Warenwirtschaft: Hohe Anforderungen an die Bestandsgenauigkeit und die schnelle Verarbeitung von Online-Retouren, die kurz nach der Aktion einsetzen.
Kurzfristiger Peak: Der Engpass tritt sehr plötzlich auf und erfordert eine extreme, aber kurze Steigerung der Logistik-Kapazitäten.
Black Week & Cyber Monday
Diese Woche (oder oft sogar zwei Wochen), die Ende November liegt, repräsentiert den größten Omnichannel-Druck des Jahres, da sowohl der physische Handel als auch der Online-Vertrieb gleichzeitig betroffen sind.
Dualer Engpass: Es entsteht ein gleichzeitiger Engpass im Ladenverkauf (hohe Kundenfrequenz, Beratungsbedarf) und im Online-Fulfillment.
Visual Merchandising: Das Personal wird stark für den Umbau von Aktionsflächen und die Preisauszeichnung gebunden, oft außerhalb der regulären Öffnungszeiten, was zu erhöhter Abend- und Wochenendarbeit führt.
Hohe Fehlerquote: Die Hektik führt zu erhöhter Fehleranfälligkeit an der Kasse und in der Bestandskontrolle. Die Arbeitsdichte ist extrem hoch und erfordert maximale Konzentration über längere Schichten.
Das Weihnachtsgeschäft
Die Zeit zwischen Black Week und dem 24. Dezember ist die längste und emotional anspruchsvollste Belastungsphase.
Service-Intensität: Der Fokus verschiebt sich vom reinen Transaktionsgeschäft hin zu beratungsintensiven Käufen (Geschenke). Die Kundenzufriedenheit hängt stark von der Kompetenz und Freundlichkeit des Personals ab.
Verpackungsdienste: Das zusätzliche Anbieten von Geschenkverpackungen bindet erhebliche Personalressourcen im direkten Kund*innenkontakt.

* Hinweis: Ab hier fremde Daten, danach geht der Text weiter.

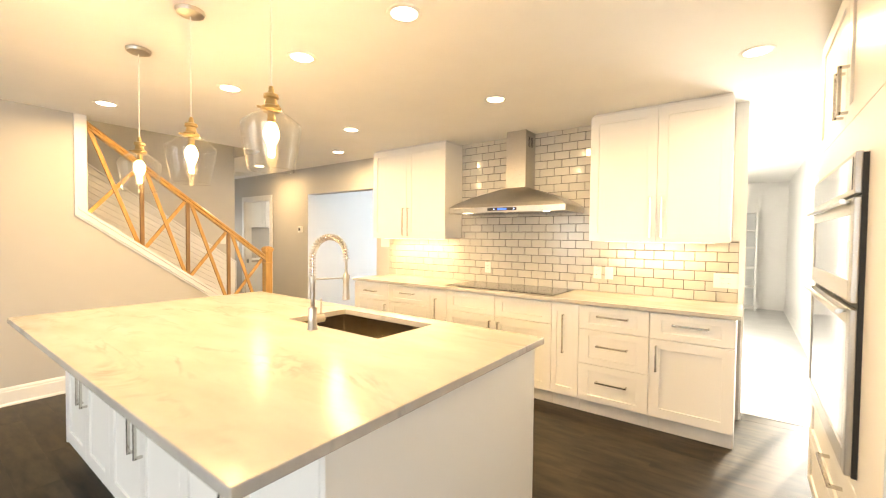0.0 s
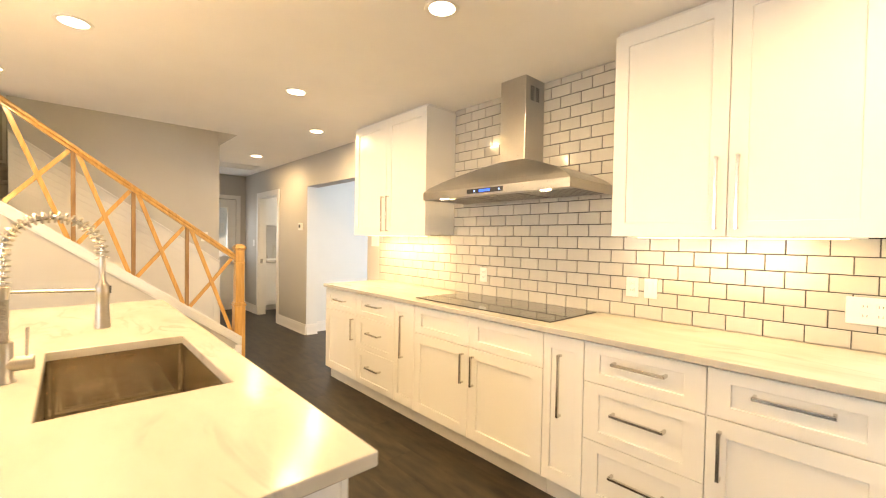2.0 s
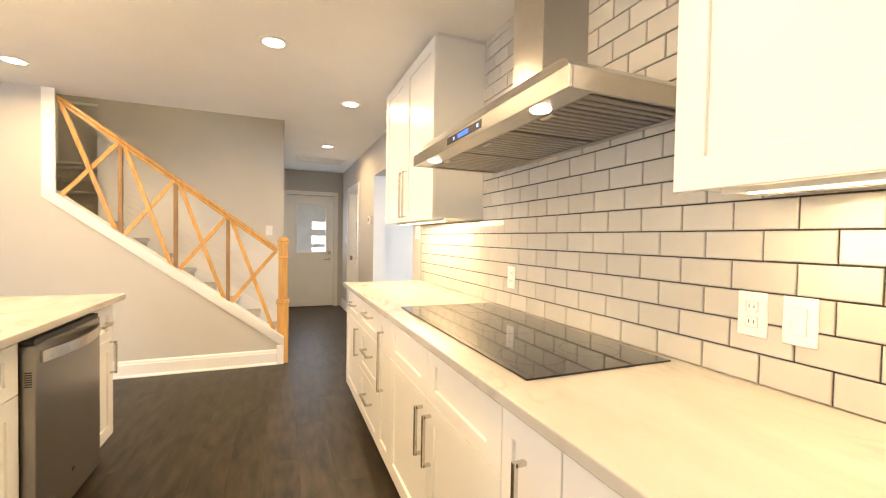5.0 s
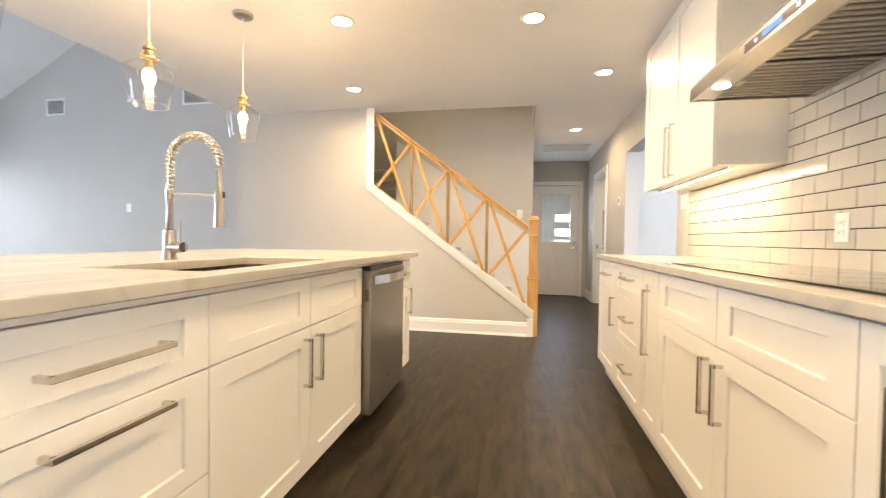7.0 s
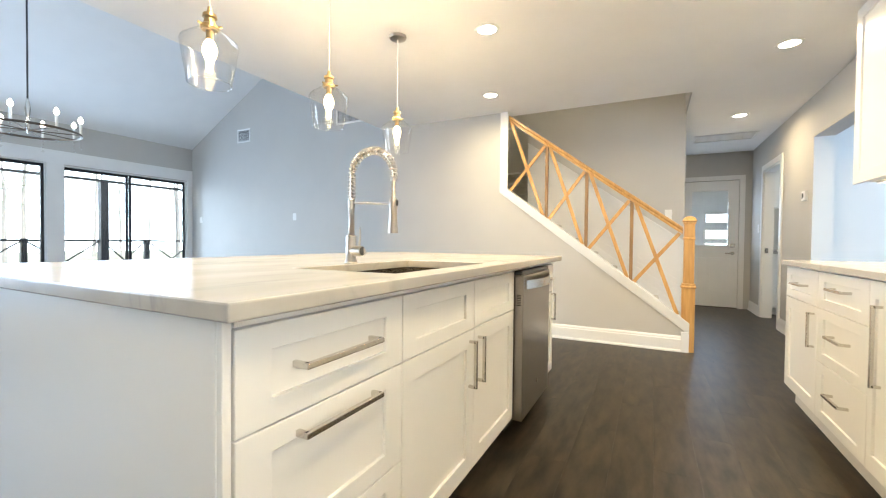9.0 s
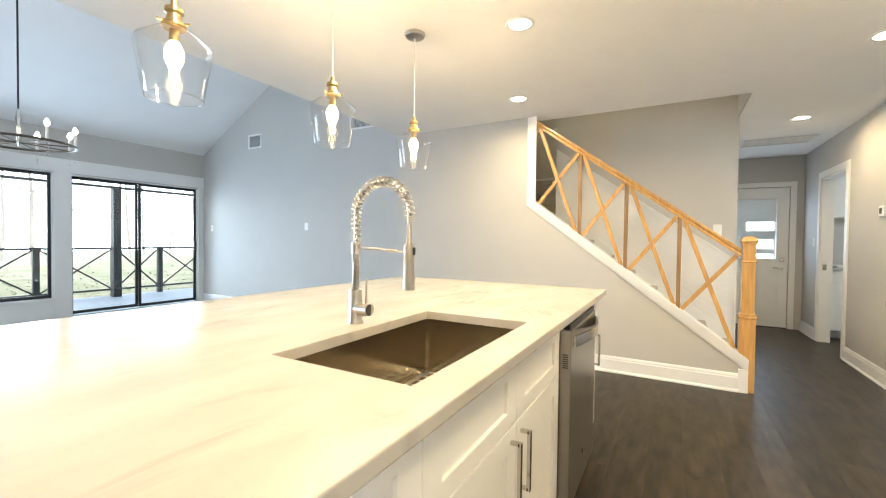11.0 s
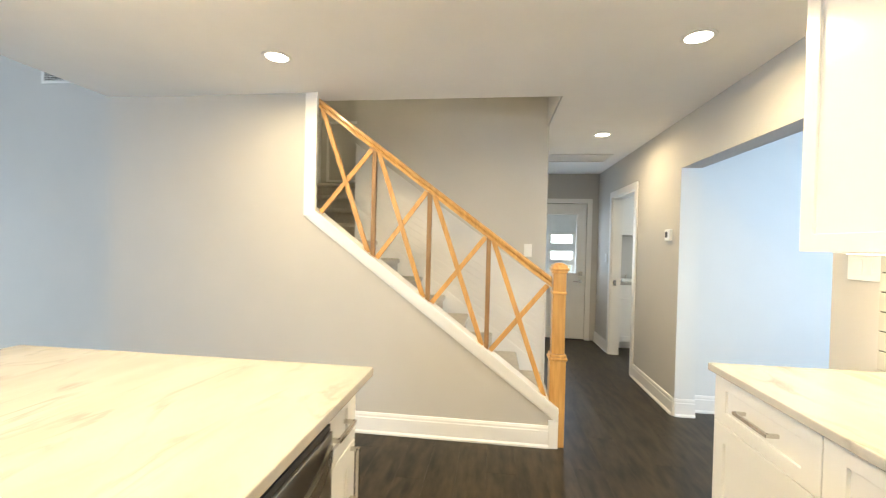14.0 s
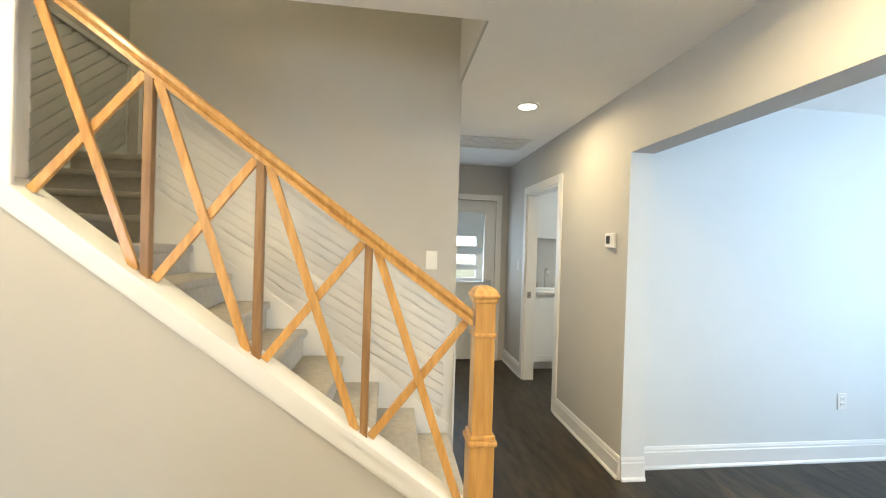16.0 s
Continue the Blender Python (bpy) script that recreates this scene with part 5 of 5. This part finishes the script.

Emotionale Belastung: Die Kombination aus Kaufstress bei Kund*innen und chronischer Übermüdung des Personals führt zu einer erhöhten Wahrscheinlichkeit von Konflikten und einer rapiden Absenkung der psychischen Belastbarkeit der Mitarbeiter*innen.
Nachweihnachtsgeschäft: Die Belastung endet nicht am 24. Dezember, da die Tage nach Weihnachten durch den massiven Ansturm von Umtausch- und Retourenvorgängen geprägt sind, was eine erneute Spitze im Service- und Lagerbereich bedeutet.